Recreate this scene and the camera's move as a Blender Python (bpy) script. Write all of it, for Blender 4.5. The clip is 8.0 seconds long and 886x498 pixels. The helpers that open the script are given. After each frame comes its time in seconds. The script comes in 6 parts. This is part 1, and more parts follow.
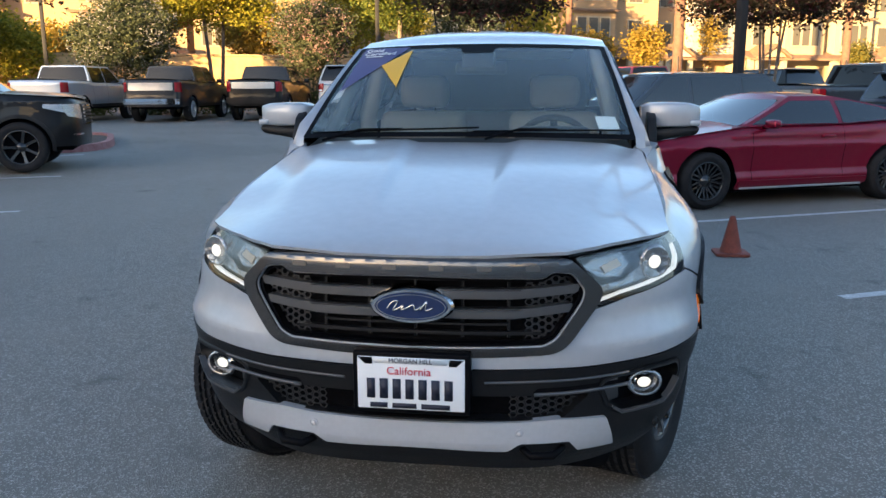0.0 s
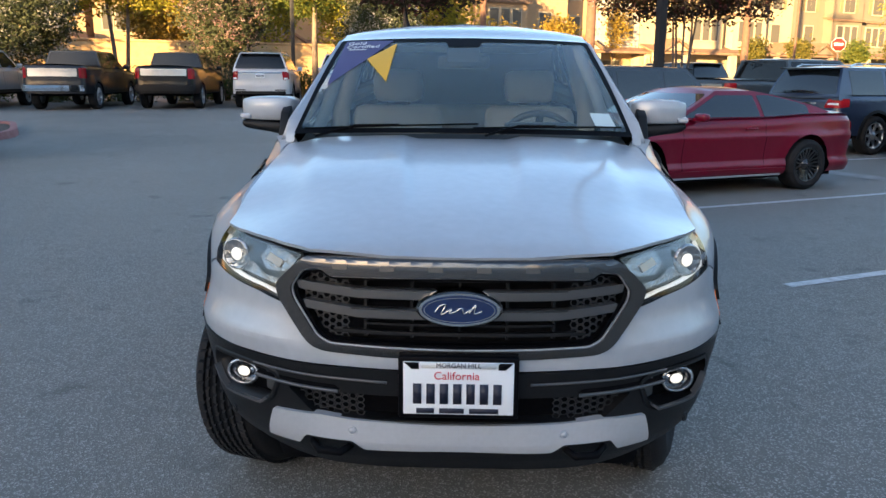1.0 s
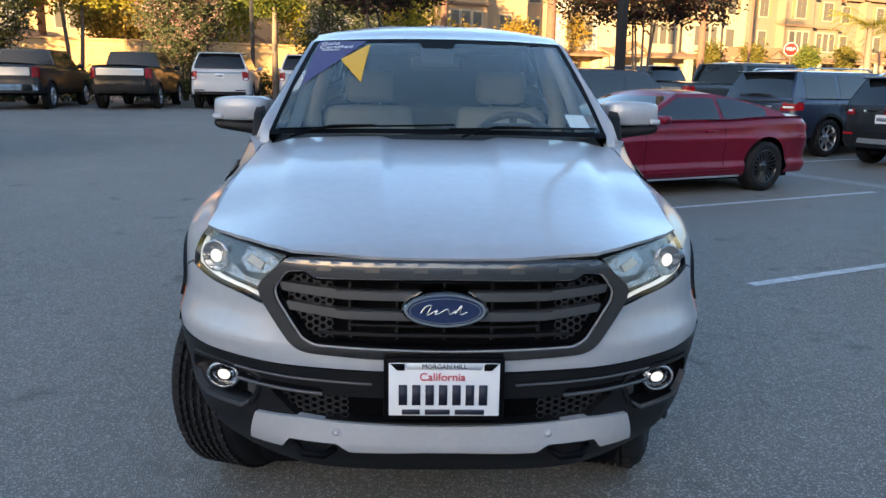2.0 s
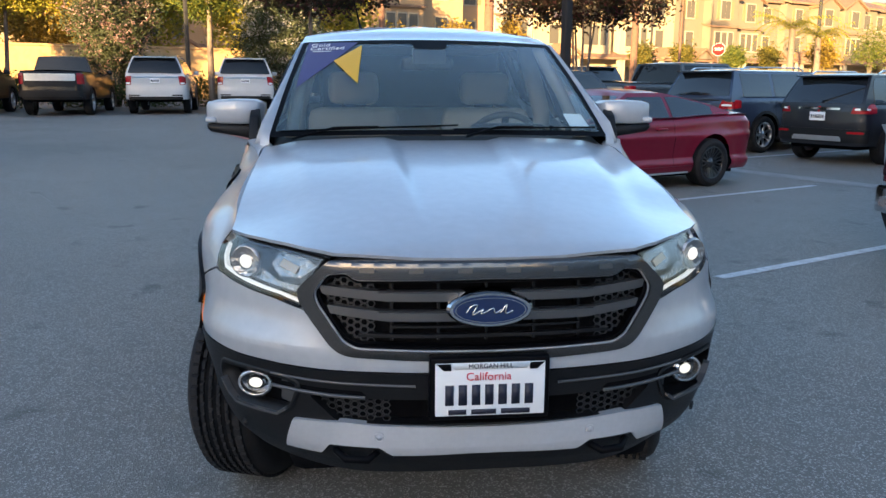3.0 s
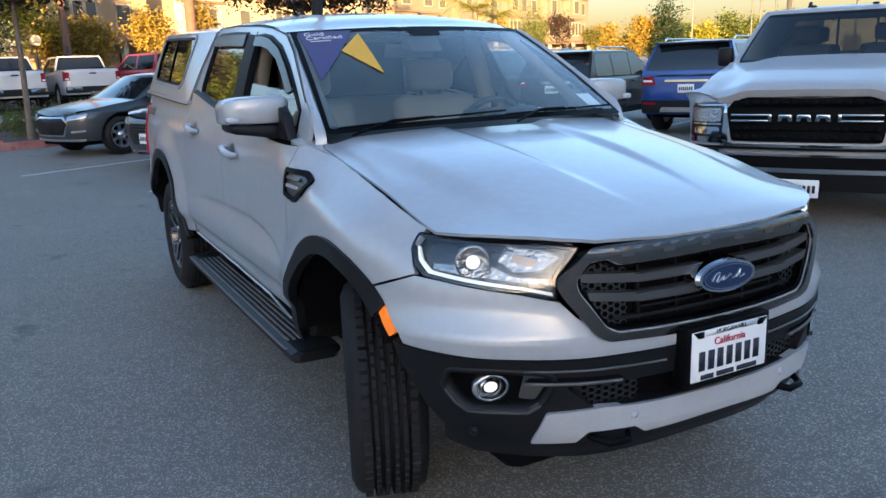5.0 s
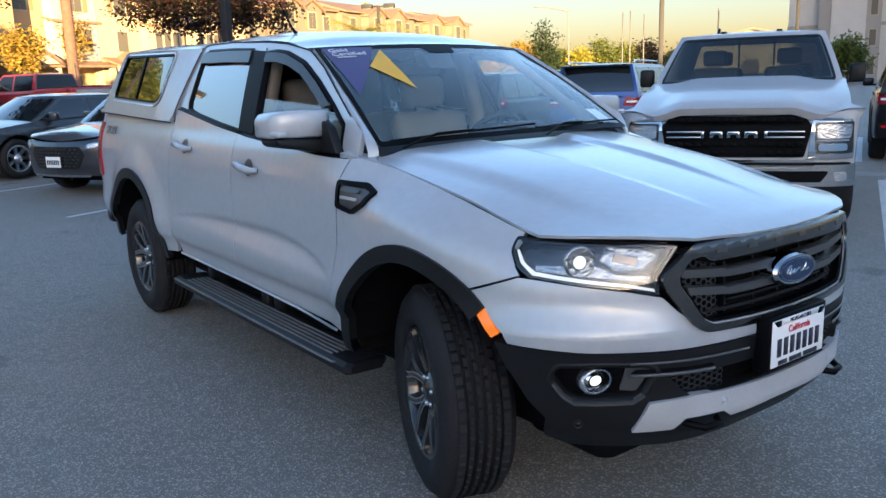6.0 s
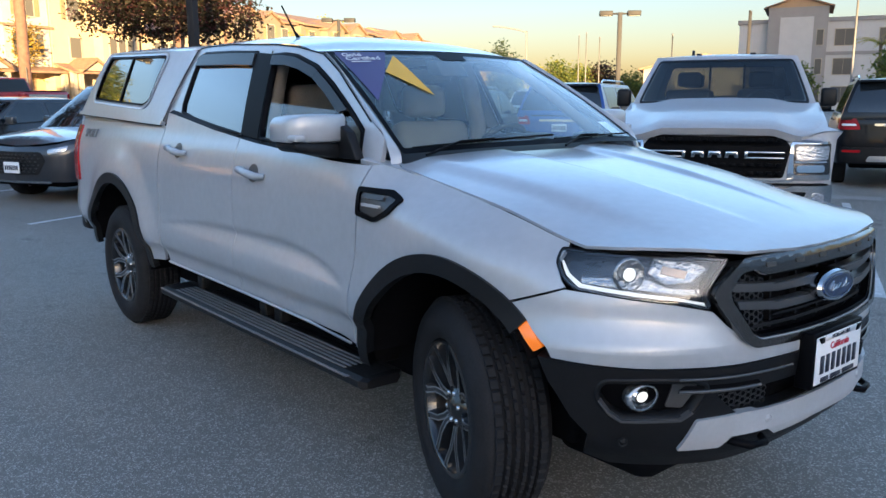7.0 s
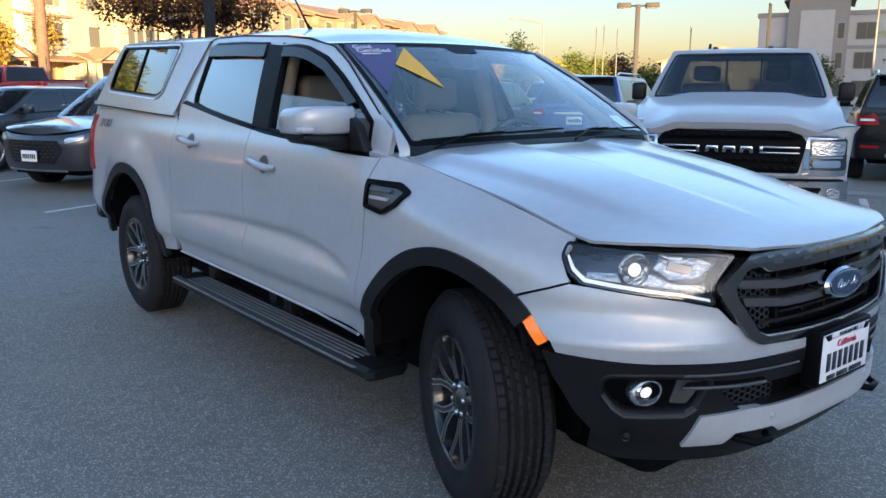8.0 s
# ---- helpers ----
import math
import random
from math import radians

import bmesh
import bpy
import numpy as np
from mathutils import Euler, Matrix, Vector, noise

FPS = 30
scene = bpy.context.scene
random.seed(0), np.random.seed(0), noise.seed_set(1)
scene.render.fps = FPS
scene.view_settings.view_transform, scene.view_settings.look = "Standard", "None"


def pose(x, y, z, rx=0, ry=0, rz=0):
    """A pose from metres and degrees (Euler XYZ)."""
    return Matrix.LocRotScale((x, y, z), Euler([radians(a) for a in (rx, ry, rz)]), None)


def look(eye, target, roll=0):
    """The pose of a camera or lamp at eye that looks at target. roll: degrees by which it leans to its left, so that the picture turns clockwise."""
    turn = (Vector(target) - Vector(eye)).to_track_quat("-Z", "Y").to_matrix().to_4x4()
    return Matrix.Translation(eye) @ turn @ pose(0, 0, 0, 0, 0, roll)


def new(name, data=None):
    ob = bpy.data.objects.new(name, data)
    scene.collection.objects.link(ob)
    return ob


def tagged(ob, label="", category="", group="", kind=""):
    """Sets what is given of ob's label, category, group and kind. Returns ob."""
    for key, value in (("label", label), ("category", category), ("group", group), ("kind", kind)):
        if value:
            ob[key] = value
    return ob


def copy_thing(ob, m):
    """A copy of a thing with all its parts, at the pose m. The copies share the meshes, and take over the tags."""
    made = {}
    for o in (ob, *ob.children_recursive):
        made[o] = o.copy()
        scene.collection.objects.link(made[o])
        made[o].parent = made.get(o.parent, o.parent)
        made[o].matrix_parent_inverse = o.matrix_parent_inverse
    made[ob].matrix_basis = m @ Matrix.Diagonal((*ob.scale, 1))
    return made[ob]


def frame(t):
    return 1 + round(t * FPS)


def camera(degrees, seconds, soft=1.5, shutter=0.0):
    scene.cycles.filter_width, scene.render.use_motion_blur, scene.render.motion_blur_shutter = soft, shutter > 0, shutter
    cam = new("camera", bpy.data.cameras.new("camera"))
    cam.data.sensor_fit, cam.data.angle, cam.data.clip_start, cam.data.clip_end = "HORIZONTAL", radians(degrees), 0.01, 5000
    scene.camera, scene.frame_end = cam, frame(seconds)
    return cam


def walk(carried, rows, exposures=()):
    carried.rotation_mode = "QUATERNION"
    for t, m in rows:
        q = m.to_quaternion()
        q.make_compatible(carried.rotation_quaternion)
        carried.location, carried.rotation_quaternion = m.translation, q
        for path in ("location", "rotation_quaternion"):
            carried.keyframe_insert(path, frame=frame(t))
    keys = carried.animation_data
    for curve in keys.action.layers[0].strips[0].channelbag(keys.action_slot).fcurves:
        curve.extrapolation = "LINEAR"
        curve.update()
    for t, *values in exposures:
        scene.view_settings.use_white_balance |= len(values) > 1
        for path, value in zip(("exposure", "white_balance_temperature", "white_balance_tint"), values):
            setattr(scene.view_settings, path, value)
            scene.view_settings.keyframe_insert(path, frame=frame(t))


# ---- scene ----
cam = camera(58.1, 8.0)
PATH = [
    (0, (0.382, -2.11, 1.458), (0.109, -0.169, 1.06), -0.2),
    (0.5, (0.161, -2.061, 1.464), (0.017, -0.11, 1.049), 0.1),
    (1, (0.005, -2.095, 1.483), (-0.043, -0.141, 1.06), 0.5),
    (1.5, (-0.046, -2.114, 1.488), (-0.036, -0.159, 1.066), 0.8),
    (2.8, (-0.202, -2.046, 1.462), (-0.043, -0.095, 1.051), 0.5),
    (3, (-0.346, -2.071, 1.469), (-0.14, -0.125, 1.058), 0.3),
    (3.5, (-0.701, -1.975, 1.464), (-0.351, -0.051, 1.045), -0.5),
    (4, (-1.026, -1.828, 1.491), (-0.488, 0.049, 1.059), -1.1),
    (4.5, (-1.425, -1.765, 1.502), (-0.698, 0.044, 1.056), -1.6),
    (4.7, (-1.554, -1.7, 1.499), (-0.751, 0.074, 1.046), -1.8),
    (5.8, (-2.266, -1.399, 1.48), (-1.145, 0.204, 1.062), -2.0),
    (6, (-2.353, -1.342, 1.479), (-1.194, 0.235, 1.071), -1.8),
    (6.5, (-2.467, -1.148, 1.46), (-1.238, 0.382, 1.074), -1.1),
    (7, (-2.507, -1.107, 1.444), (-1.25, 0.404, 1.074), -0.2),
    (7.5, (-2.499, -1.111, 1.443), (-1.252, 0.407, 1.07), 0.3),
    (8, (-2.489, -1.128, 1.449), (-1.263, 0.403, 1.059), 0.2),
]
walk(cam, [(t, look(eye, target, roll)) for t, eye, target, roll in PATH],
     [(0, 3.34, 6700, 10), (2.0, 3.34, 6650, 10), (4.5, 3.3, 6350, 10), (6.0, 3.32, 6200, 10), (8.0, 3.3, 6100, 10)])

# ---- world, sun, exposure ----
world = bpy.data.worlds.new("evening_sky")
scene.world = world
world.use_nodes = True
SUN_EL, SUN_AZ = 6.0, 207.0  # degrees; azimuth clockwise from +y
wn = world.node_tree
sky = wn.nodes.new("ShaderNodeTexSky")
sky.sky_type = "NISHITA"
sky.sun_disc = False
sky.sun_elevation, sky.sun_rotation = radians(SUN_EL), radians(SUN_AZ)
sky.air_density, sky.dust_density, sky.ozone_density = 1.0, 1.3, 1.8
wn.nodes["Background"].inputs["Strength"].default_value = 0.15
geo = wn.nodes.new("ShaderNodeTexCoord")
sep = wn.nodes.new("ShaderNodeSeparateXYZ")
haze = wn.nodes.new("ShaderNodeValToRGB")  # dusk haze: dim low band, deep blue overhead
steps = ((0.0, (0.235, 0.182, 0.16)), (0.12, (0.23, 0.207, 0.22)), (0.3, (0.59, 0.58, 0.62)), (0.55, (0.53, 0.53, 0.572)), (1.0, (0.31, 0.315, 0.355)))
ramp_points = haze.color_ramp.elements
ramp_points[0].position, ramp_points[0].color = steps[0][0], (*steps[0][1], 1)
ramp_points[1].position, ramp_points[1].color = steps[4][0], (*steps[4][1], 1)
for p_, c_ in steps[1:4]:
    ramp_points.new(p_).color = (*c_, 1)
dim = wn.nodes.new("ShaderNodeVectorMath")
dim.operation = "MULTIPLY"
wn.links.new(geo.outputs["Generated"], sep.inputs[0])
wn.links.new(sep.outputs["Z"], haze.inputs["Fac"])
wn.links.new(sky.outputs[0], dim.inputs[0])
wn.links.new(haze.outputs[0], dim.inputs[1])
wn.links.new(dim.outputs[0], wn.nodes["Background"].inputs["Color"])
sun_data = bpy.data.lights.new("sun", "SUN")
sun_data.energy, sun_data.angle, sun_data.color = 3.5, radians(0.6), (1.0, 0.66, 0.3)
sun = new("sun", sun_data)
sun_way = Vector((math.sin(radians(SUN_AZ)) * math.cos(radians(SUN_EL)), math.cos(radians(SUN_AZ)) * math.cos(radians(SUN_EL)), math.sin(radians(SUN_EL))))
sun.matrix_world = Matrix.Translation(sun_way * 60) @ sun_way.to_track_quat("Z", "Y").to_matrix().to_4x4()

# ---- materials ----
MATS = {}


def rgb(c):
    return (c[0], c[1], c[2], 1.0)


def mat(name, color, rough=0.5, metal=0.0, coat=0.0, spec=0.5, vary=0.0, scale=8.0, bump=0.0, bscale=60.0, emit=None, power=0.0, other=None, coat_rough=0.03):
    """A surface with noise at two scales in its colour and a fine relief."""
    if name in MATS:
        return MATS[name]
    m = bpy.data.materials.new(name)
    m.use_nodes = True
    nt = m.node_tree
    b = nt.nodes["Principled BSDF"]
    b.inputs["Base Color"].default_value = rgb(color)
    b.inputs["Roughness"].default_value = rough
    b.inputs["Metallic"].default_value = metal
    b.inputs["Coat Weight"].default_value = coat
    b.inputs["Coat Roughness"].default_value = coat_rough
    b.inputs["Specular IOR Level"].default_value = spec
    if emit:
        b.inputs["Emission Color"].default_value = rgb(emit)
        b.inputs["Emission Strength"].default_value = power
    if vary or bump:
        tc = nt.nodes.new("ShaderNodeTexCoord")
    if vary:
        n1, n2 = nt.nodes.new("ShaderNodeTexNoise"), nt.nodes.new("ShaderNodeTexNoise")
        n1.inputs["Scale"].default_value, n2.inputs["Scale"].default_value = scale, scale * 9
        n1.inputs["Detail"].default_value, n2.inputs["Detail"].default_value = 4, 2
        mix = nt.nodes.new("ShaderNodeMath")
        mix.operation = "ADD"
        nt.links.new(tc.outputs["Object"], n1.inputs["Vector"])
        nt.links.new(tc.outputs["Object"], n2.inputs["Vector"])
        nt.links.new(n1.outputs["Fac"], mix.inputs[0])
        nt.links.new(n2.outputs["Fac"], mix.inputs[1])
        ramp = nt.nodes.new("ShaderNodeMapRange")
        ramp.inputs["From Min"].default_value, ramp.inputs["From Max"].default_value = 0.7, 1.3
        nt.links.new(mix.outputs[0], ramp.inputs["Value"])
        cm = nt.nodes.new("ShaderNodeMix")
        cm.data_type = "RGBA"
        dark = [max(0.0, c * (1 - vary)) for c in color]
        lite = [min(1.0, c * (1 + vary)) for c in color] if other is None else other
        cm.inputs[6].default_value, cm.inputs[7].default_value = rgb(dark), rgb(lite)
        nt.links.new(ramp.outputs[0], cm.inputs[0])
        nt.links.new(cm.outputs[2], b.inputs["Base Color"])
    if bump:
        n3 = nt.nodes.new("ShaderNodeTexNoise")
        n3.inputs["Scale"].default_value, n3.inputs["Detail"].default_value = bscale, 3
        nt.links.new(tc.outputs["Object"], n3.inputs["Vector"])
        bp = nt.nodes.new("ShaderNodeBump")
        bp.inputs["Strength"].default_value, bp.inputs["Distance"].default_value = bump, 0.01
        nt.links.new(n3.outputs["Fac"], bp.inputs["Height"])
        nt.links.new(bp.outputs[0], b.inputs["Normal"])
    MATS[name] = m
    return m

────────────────

_Goal_
Repeat, word for word, only the lines from the line holding "scene.camera, scene.frame_end = cam, frame(seconds)" through the line holding "scene.view_settings.keyframe_insert(path, frame=frame(t))", with both of those lines included.

_Reply_
    scene.camera, scene.frame_end = cam, frame(seconds)
    return cam


def walk(carried, rows, exposures=()):
    carried.rotation_mode = "QUATERNION"
    for t, m in rows:
        q = m.to_quaternion()
        q.make_compatible(carried.rotation_quaternion)
        carried.location, carried.rotation_quaternion = m.translation, q
        for path in ("location", "rotation_quaternion"):
            carried.keyframe_insert(path, frame=frame(t))
    keys = carried.animation_data
    for curve in keys.action.layers[0].strips[0].channelbag(keys.action_slot).fcurves:
        curve.extrapolation = "LINEAR"
        curve.update()
    for t, *values in exposures:
        scene.view_settings.use_white_balance |= len(values) > 1
        for path, value in zip(("exposure", "white_balance_temperature", "white_balance_tint"), values):
            setattr(scene.view_settings, path, value)
            scene.view_settings.keyframe_insert(path, frame=frame(t))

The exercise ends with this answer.